Hector Contreras-Ramazzini, a second-year who played the role of Tama Apala in the production, was initially reluctant to join Rainbow, but soon found common ground with his character despite coming from a different ethnic background.

“I related to similarities in struggles Pacific Islanders have faced with the struggles of Latin Americans and Latinos in the U.S.,” Contreras-Ramazzini said of the way minorities were treated in the military. “It was a refreshing thought to know that we share similar struggles and similar issues.”

The night’s second production, “Intimate Apparel,” tells the story of Esther, a lingerie seamstress living in New York City in the early 1900s. Esther, a 35-year-old woman, longs to be married and her wish appears granted when she falls in love with a young Panamanian man. What ensues is a subtle examination of female sexuality and oppression, underscored by relatable feelings of heartbreak and betrayal.

Jessica Marlborough, one of the three co-directors for “Intimate Apparel,” transferred to UC Santa Cruz last year and joined Rainbow Theater soon after. She was quickly struck by the sense of unity within the organization. Rainbow’s members readily welcomed her into the environment they’ve carved out for themselves — a place that values friendship and self-care.

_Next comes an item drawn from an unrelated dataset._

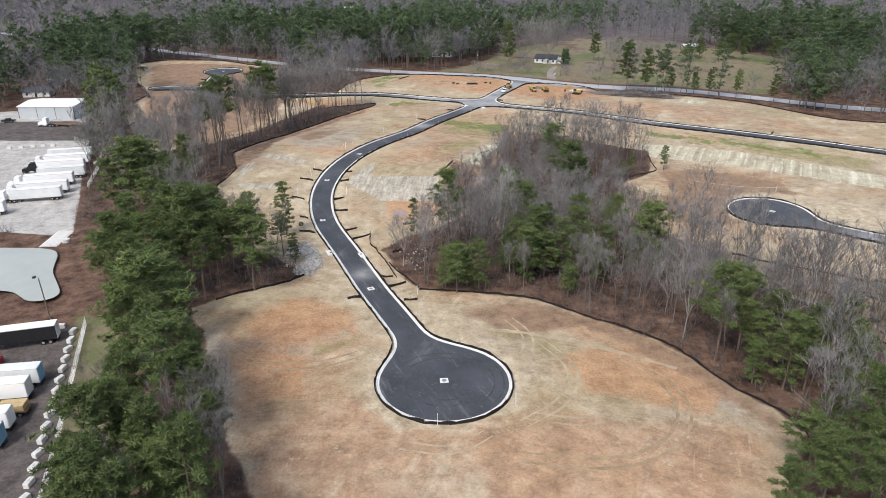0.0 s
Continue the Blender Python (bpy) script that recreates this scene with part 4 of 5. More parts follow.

“I know it sounds very cliche and too good to be true but once you’re in the space, you are in the space.” Marlborough said. “They’re not going to ostracize you.”

Cultural Arts and Diversity director Williams echoes this sentiment of community.

“All walks, all cultures come together on one accord,” Williams said. “They see their similarities and not the differences. I see that happening more so this year than before.”